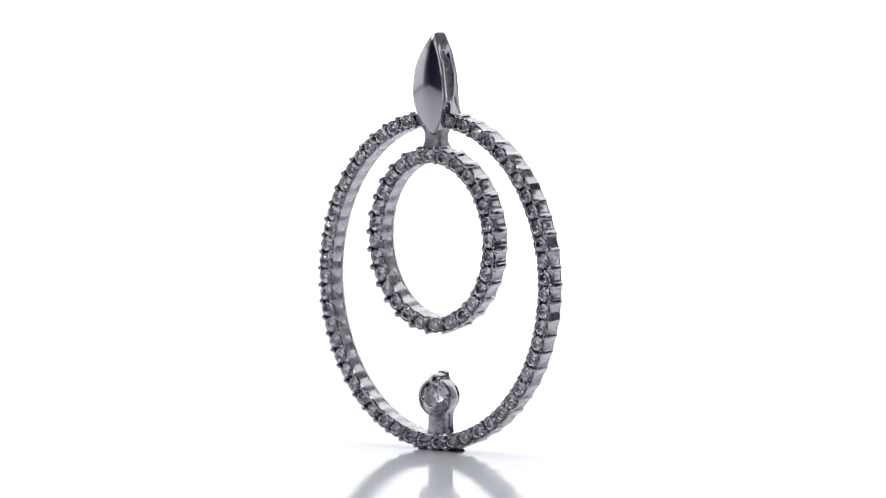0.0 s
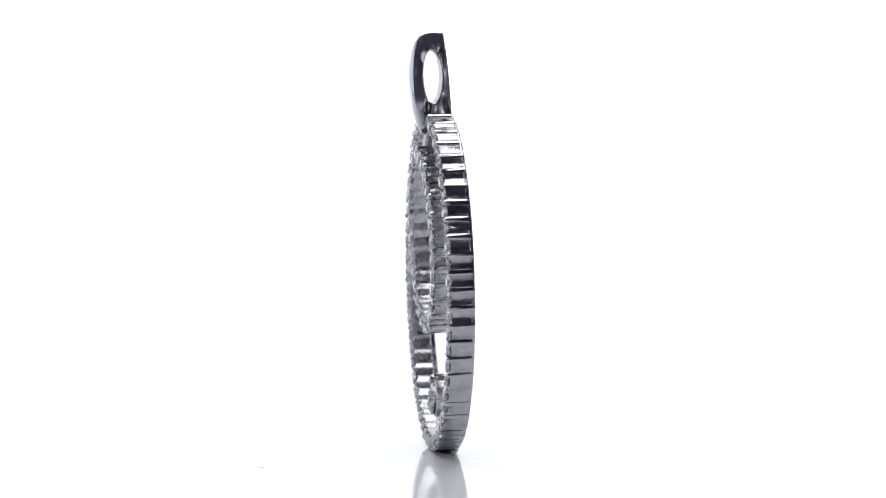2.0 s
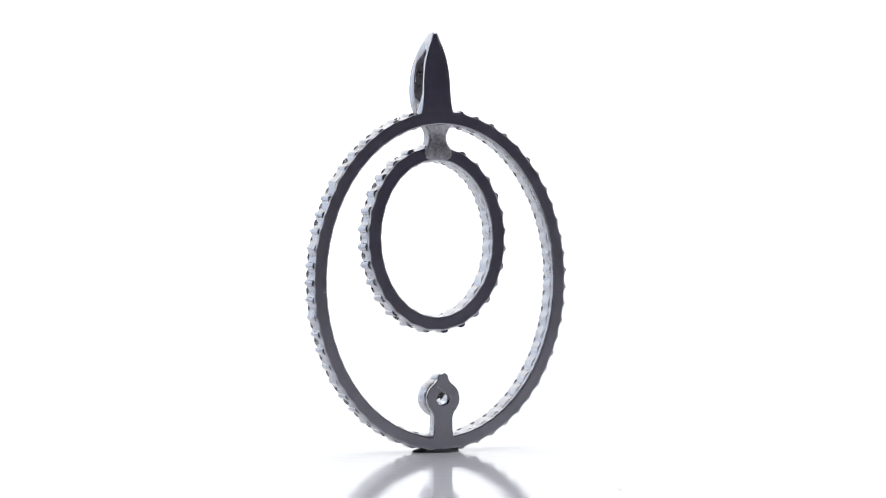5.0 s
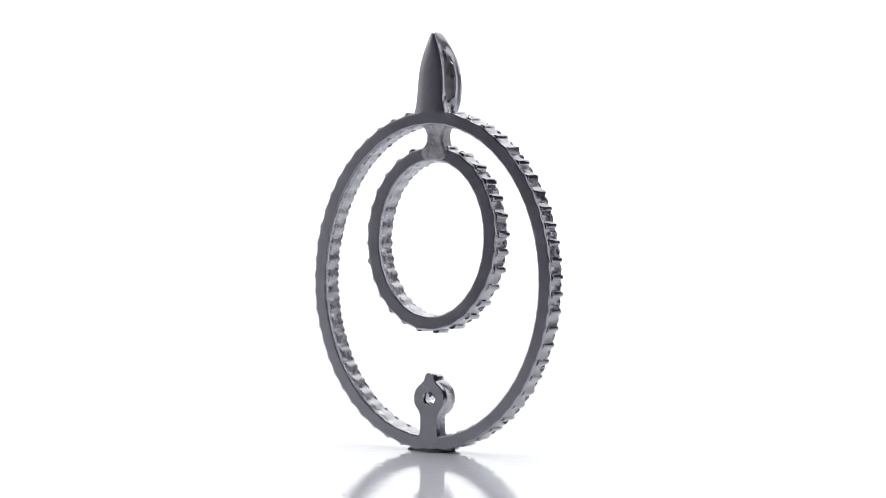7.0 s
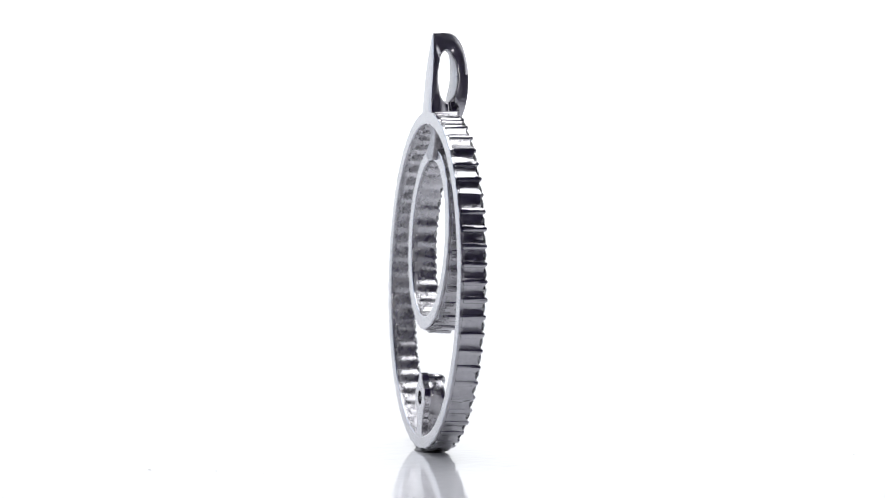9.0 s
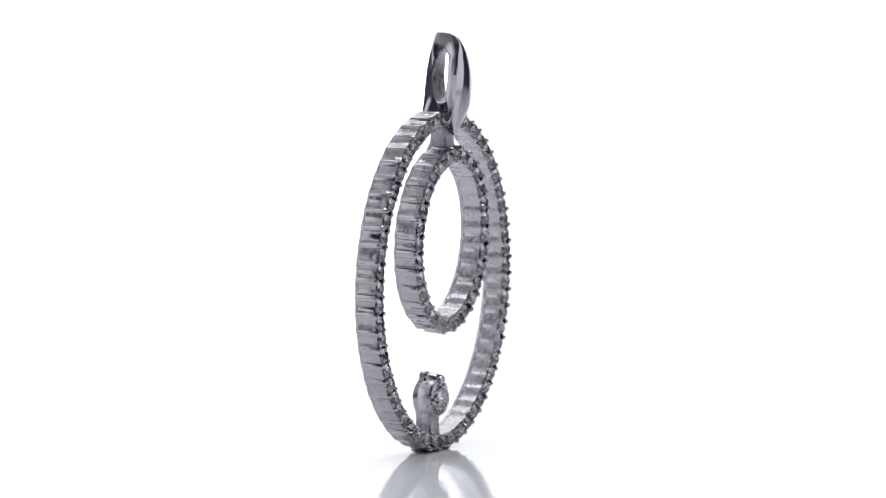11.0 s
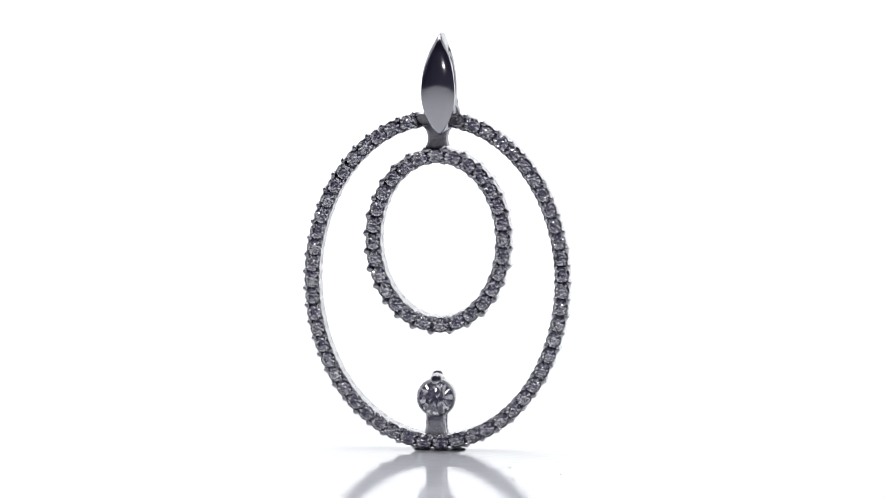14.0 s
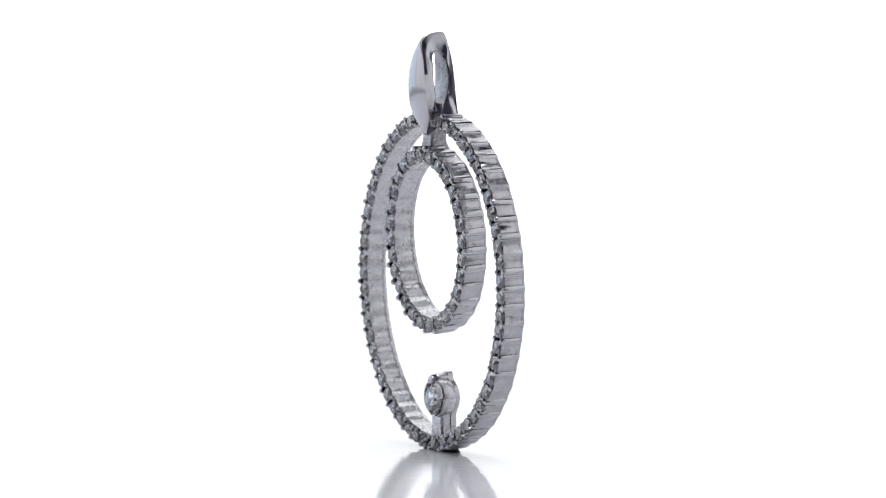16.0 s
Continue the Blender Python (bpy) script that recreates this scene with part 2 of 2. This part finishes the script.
def build_bail(pendant):
    """A leaf-shaped loop: a closed band round a long eye, domed in front and flat behind."""
    mid = Vector((0.10, 26.55))
    eye_y, eye_z = 0.68, 1.84
    curve = [Vector(p) for p in ((-0.35, 22.6), (-0.62, 22.4), (-1.08, 23.5), (-1.38, 24.8), (-1.52, 26.2), (-1.44, 27.5), (-1.12, 28.75), (-0.55, 29.5), (0.30, 29.70), (0.98, 29.68))]
    dense = []
    for k in range(1, len(curve) - 2):
        a, b, c, d = curve[k - 1:k + 3]
        for i in range(12):
            t = i / 12
            dense.append(0.5 * (2 * b + (c - a) * t + (2 * a - 5 * b + 4 * c - d) * t * t + (3 * b - a - 3 * c + d) * t ** 3))
    straight = [Vector(p) for p in ((0.30, 29.70), (0.96, 29.68), (1.06, 29.5), (1.37, 24.3), (1.33, 23.25), (1.10, 23.1), (0.3, 23.1), (-0.35, 22.5))]
    for a, b in zip(straight, straight[1:]):
        dense += [a.lerp(b, i / 20) for i in range(20)]
    polar = sorted((math.atan2(-(p.x - mid.x), -(p.y - mid.y)) % (2 * math.pi), (p - mid).length) for p in dense)
    angs, rads = np.array([p[0] for p in polar]), np.array([p[1] for p in polar])
    angs = np.concatenate([angs - 2 * math.pi, angs, angs + 2 * math.pi])
    rads = np.tile(rads, 3)
    leaf = ([22.3, 22.85, 23.7, 24.5, 25.3, 27.0, 28.0, 28.6, 29.2, 29.6], [0.10, 0.48, 0.92, 1.16, 1.21, 1.07, 0.82, 0.58, 0.28, 0.06])
    plate = ([23.0, 23.6, 24.1, 24.5, 25.0, 26.4, 27.4, 28.4, 29.1, 29.6], [1.5, 1.28, 1.13, 1.04, 1.0, 0.97, 0.86, 0.62, 0.36, 0.10])
    spread = lambda z: 0.12 + 0.58 * min(1.0, max(0.0, (z - 23.6) / 1.4))
    table = lambda z, xy: sum(float(np.interp(z + e * spread(z), *xy)) for e in (-1, -0.75, -0.5, -0.25, 0, 0.25, 0.5, 0.75, 1)) / 9
    across = [-1.0, -0.97, -0.9, -0.78, -0.62, -0.45, -0.28, -0.12, 0.0, 0.12, 0.28, 0.45, 0.62, 0.78, 0.9, 0.97, 1.0]
    bm = bmesh.new()
    rows, steps = [], 160
    for i in range(steps):
        th = 2 * math.pi * i / steps
        d = Vector((-math.sin(th), -math.cos(th)))        # (y, z); starts straight down, goes forward
        r_out = float(np.mean([np.interp(th + e, angs, rads) for e in (-0.02, 0, 0.02)]))
        r_in = 1 / math.hypot(d.x / eye_y, d.y / eye_z)
        r_out = max(r_out, r_in + 0.22)
        po = mid + d * r_out
        front = 0.5 + 0.5 * math.tanh(-(po.x - mid.x) * 2.2)
        w_out = front * table(po.y, leaf) + (1 - front) * table(po.y, plate)
        pi_ = mid + d * r_in
        w_in = max(0.25, 0.96 * (front * table(pi_.y, leaf) + (1 - front) * table(pi_.y, plate)))
        w_in = min(w_in, w_out * 1.0 + 0.3, 1.12)
        dome = 0.46 * front + 0.06 * (1 - front)
        row = []
        thick = r_out - r_in
        dome = min(dome, 0.19 / thick)
        span = lambda k: max(w_out * 0.9, 0.97 * (front * table((mid + d * (r_in + thick * k)).y, leaf) + (1 - front) * table((mid + d * (r_in + thick * k)).y, plate)))
        for u in across:
            q = mid + d * (r_in + thick * (1 - dome * abs(u) ** 2.6))
            row.append(bm.verts.new((w_out * u, q.x, q.y)))
        full = min(1.0, max(0.0, (thick - 0.75) / 0.5))
        side = []
        for k_full, k_thin, mix in (((1 - dome) * 0.85, 0.34, 0.7), ((1 - dome) * 0.55, 0.25, 0.4)):
            k = k_full * full + k_thin * (1 - full)
            side.append((span(k) * full + (w_out * mix + w_in * (1 - mix)) * (1 - full), k))
        for w, k in side:
            q = mid + d * (r_in + thick * k)
            row.append(bm.verts.new((w, q.x, q.y)))
        for u, k in ((1.0, 0.10), (0.96, 0.02), (0.85, 0.0), (0.0, 0.0), (-0.85, 0.0), (-0.96, 0.02), (-1.0, 0.10)):
            q = mid + d * (r_in + thick * k)
            row.append(bm.verts.new((w_in * u, q.x, q.y)))
        for w, k in reversed(side):
            q = mid + d * (r_in + thick * k)
            row.append(bm.verts.new((-w, q.x, q.y)))
        rows.append(row)
    grid_faces(bm, rows, True, True, lambda j: 2 if 20 <= j <= 23 else 0)
    for f in bm.faces:
        f.normal_update()
        if f.material_index == 2:
            continue
        f.material_index = 1 if (f.normal.y > 0.9 and f.calc_center_median().y > 0.9) or abs(f.normal.x) > 0.8 else 0
    part("bail", bm, [BUFFED, SATIN, PITTED], pendant, "polished leaf-shaped bail with a long eye", m=Matrix.Translation((0.29, 0.06, 0)), crease=1.2)


def build_strut(pendant):
    bm = bmesh.new()
    rows = []
    for z, w, y0, y1 in ((23.9, 1.60, -0.02, 1.20), (23.45, 1.50, -0.08, 1.20), (23.2, 1.24, -0.12, 1.16), (23.0, 0.98, -0.20, 1.06), (22.75, 0.78, -0.25, 0.98), (22.4, 0.66, -0.32, 0.94),
                         (22.0, 0.66, -0.40, 0.96), (21.7, 0.76, -0.42, 1.02), (21.4, 0.96, -0.36, 1.10), (21.1, 1.00, -0.20, 1.15), (20.85, 0.92, 0.02, 1.15), (20.68, 0.72, 0.10, 1.10)):
        sect = [(-w, y0 + 0.15), (-w + 0.15, y0), (w - 0.15, y0), (w, y0 + 0.15), (w, y1 - 0.15), (w - 0.15, y1), (-w + 0.15, y1), (-w, y1 - 0.15)]
        rows.append([bm.verts.new((x, y, z)) for x, y in sect])
    grid_faces(bm, rows, False, True)
    bm.faces.new(rows[0])
    bm.faces.new(rows[-1][::-1])
    part("connecting_strut", bm, CAST, pendant, "rough cast strut between the two ovals", m=Matrix.Translation((0.08, 0, 0)))


def build_solitaire(pendant):
    """A stone in a round cup on a short stem, with a small hole at the back."""
    bm = bmesh.new()
    rows = []
    sect = [(1.20, -0.16), (1.30, -0.20), (1.38, -0.12), (1.39, 0.25), (1.36, 0.60), (1.31, 0.78), (1.28, 0.86), (1.20, 0.90), (0.56, 0.92), (0.46, 0.87), (1.15, 0.08)]
    for i in range(48):
        a = 2 * math.pi * i / 48
        rows.append([bm.verts.new((r * math.cos(a), y, r * math.sin(a))) for r, y in sect])
    grid_faces(bm, rows, True, True)
    cup = part("stone_cup", bm, INSIDE, pendant, "round polished cup holding one large stone", m=Matrix.Translation((-0.02, 0.12, 3.76)))
    place("large_stone", brilliant("large_stone", 1.25), cup, Matrix.Translation((0, -0.14, 0)) @ pose(0, 0, 0, -9, 0, -6) @ pose(0, 0, 0, 0, 11, 0), "large round brilliant clear stone")
    # claw over the top of the cup, bent down in front
    bm = bmesh.new()
    rows = []
    for y, z, r in ((1.0, 1.40, 0.40), (0.6, 1.41, 0.41), (0.0, 1.40, 0.41), (-0.25, 1.37, 0.40), (-0.42, 1.30, 0.35), (-0.50, 1.23, 0.25), (-0.53, 1.20, 0.10)):
        rows.append([bm.verts.new((r * math.cos(2 * math.pi * k / 14), y, z + 0.8 * r * math.sin(2 * math.pi * k / 14))) for k in range(14)])
    grid_faces(bm, rows, False, True)
    bm.faces.new(rows[0])
    bm.faces.new(rows[-1][::-1])
    part("claw", bm, BUFFED, cup)
    # keyhole-shaped plate at the back, with a round hole
    half = [(0.0, -3.35), (1.25, -3.25), (1.0, -2.95), (0.80, -2.7), (0.72, -2.4), (0.70, -2.0), (0.70, -1.5), (0.72, -1.25), (0.80, -1.05)]
    half += [(1.24 * math.cos(a), 1.24 * math.sin(a)) for a in (radians(d) for d in range(-45, 61, 7))]
    half += [(0.48, 1.24), (0.41, 1.36), (0.39, 1.54), (0.34, 1.69), (0.23, 1.78), (0.10, 1.82), (0.0, 1.82)]
    rim = half + [(-x, z) for x, z in half[-2:0:-1]]
    count, seam = len(rim), len(half) - 1
    inset = []
    for k in range(count):
        (x0, z0), (x1, z1) = rim[k - 1], rim[(k + 1) % count]
        n = Vector((-(z1 - z0), x1 - x0)).normalized() * 0.055
        inset.append((rim[k][0] + n.x, rim[k][1] + n.y))
    bm = bmesh.new()
    layer = lambda pts, y: [bm.verts.new((x, y, z)) for x, z in pts]
    outer = [layer(rim, 0.94), layer(rim, REAR - 0.05), layer(inset, REAR + 0.004)]
    ring = [(0.50 * math.sin(2 * math.pi * k / 32), -0.50 * math.cos(2 * math.pi * k / 32)) for k in range(32)]
    hole = [layer(ring, 0.94), layer(ring, REAR + 0.004)]
    grid_faces(bm, outer, False, True)
    grid_faces(bm, hole, False, True)
    for o, h in ((outer[0], hole[0]), (outer[2], hole[1])):
        for f in (bm.faces.new(o[:seam + 1] + h[16::-1]), bm.faces.new(o[seam:] + o[:1] + h[:1] + h[:15:-1])):
            f.material_index = 1
    part("back_plate", bm, [POLISHED, SATIN], pendant, "keyhole-shaped back plate with a round hole", m=Matrix.Translation((-0.05, 0, 3.76)))
    bm = bmesh.new()
    rows = []
    for z, w, y0 in ((0.75, 1.0, 0.10), (1.0, 0.84, 0.10), (1.4, 0.72, 0.12), (2.0, 0.68, 0.12), (2.5, 0.70, 0.15), (2.9, 0.80, 0.30)):
        sect = [(-w, y0 + 0.2), (-w * 0.8, y0 + 0.05), (0, y0), (w * 0.8, y0 + 0.05), (w, y0 + 0.2), (w, 0.90), (w - 0.08, 0.97), (-w + 0.08, 0.97), (-w, 0.90)]
        rows.append([bm.verts.new((x - 0.10, y, z)) for x, y in sect])
    grid_faces(bm, rows, False, True)
    bm.faces.new(rows[0])
    bm.faces.new(rows[-1][::-1])
    part("stem", bm, INSIDE, pendant, "short stem under the cup")


def build_pendant():
    pendant = new("pendant")
    build_rings(pendant)
    build_bail(pendant)
    build_strut(pendant)
    build_solitaire(pendant)
    return tagged(pendant, "white gold double oval pendant set with small clear stones", "pendant")


def build_dust():
    """Specks and short fibres lying on the turntable."""
    rng = random.Random(5)
    bm = bmesh.new()
    spots = [(7.2, -13.2, 0.22), (6.3, -7.9, 0.16), (-8.6, 14.5, 0.20), (3.6, -26.4, 0.18), (-9.7, -27.9, 0.16), (-2.0, 16.5, 0.14), (-6.4, 17.3, 0.16),
             (-4.8, 21.5, 0.24), (1.7, 28.3, 0.16), (10.2, -5.0, 0.16), (10.1, -10.5, 0.18), (5.0, -8.8, 0.10), (7.9, -10.6, 0.12), (-22.0, 9.0, 0.12), (18.0, 15.0, 0.12)]
    for x, y, size in spots:
        made = bmesh.ops.create_icosphere(bm, subdivisions=1, radius=1.0)["verts"]
        for v in made:
            v.co *= rng.uniform(0.75, 1.2)
        m = Matrix.Translation((x, y, size * 0.12)) @ pose(0, 0, 0, 0, 0, rng.uniform(0, 180)) @ Matrix.Diagonal((size * 0.6, size * 0.3, size * 0.10, 1))
        bmesh.ops.transform(bm, matrix=m, verts=made)
    return tagged(part("dust", bm, DUST, None), "grey dust specks scattered over the turntable", "dust", kind="stuff")


def blob(rx, ry, h, seed, seg=28):
    rng = random.Random(seed)
    bm = bmesh.new()
    wob = [1 + 0.12 * math.sin(2 * math.pi * k / seg * 3 + seed) + rng.uniform(-0.05, 0.05) for k in range(seg)]
    rows = []
    for f, z in ((1.0, 0.0), (0.93, 0.55), (0.75, 0.9), (0.4, 1.0)):
        rows.append([bm.verts.new((rx * f * wob[k] * math.cos(2 * math.pi * k / seg), ry * f * wob[k] * math.sin(2 * math.pi * k / seg), h * z)) for k in range(seg)])
    grid_faces(bm, rows, False, True)
    bm.faces.new(rows[-1])
    bm.faces.new(rows[0][::-1])
    return bm


def build_putty():
    ob = part("wax_dab", blob(1.75, 1.02, 0.22, 2), PUTTY, None, m=Matrix.Translation((0.05, 0.55, 0)))
    return tagged(ob, "small dark dab of wax under the pendant", "wax dab")


# ---- motion ----
def turn_at(t):
    """Degrees of turn; the drive runs a little faster on one half of its round than on the other."""
    s = 2 * math.pi * (t - FACING) / PERIOD
    return math.degrees(-s + 0.0212 * math.sin(s) + 0.0732 * (math.cos(s) - 1) + 0.0148 * math.sin(2 * s) - 0.0082 * (math.cos(2 * s) - 1))


def motions():
    times = [i * 0.25 for i in range(65)]
    walk(pendant, [(t, pose(0, 0, 0, 0, 0, turn_at(t)) @ pose(0, -0.08 * MM, 0, LEAN, 0, 0)) for t in times])
    walk(turntable, [(t, pose(0, 0, 0, 0, 0, turn_at(t))) for t in times])
    walk(dust, [(t, pose(0, 0, 0, 0, 0, turn_at(t))) for t in times])
    walk(wax_dab, [(t, pose(0, 0, 0, 0, 0, turn_at(t)) @ WAX) for t in times])


build_setting()
turntable = build_turntable()
pendant = build_pendant()
dust = build_dust()
wax_dab = build_putty()
WAX = wax_dab.matrix_basis.copy()
motions()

BRIEF:
Determine the number of lines in the listing that contain the string "with". Write that number and nothing else.

RESPONSE:
6